We make it back to Merida the next day. And I must say that I don’t remember ever being so physically exhausted in my life. Every cell, every muscle, every bone, in my body is sore…. It was worth it though, and even the soreness feels great. Gustavo and I celebrate with reckless abandon upon our return. We drink beer for several hours at the Hotel Italia and then go out to a bar to see some live salsa music. It is weird though, Gustavo belongs in the mountains, not in the company of normal people. He spends a good part of the money I paid him for the climb on beer at the bar. He buys me beer after beer after beer. He is so proud of me that it is a little embarrassing. And then, after a while he is outrageously drunk. He runs around the bar; asks every woman to dance even if they already have dates, he tries to go up on stage and play in the band; he shouts out to everyone about how we just climbed the mountain… He is so crazy and out of control in fact that it is rather embarrassing to be with him.  But I have so much to thank him for that I can’t possibly leave him there alone. Eventually, we get kicked out of the bar… Gustavo just laughs and laughs and laughs about it.

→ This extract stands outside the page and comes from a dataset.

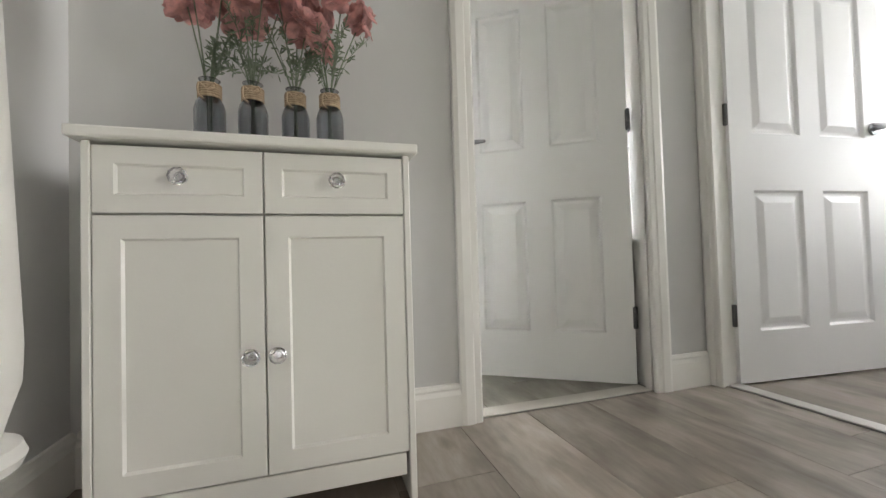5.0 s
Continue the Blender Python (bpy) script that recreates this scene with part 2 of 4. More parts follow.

“Those people,”  he says, “they just don’t understand. They can’t understand. They will never understand what it is we went through. What it is we did the last few days.”

He is right too. Most people can never understand. As a matter of fact, before my experience with Gustavo, I didn’t understand. What those crazy mountain climbers do. Every time they go out, they put their lives on the line just for fun and excitement. All it takes is once, one slip up and it’s over. Sure, Gustavo is one of the craziest people I have ever met in my life. But he’s also one of the most alive people I have ever met. And when he tied that rope between me and him on the glacier he created a bond between us that can never be broken. Think about it. It was a suicide pact. Either we make the mountain or we die together. He didn’t even know me yet he risked his life for me. And all I can say is thanks, from the bottom of my heart. He left this morning to take another group mountain climbing. He’s back at it again as I sit in my comfortable room and work on my silly little novel… Good luck Gustavo my friend… Your kind of madness is truly one of the great wonders of the world.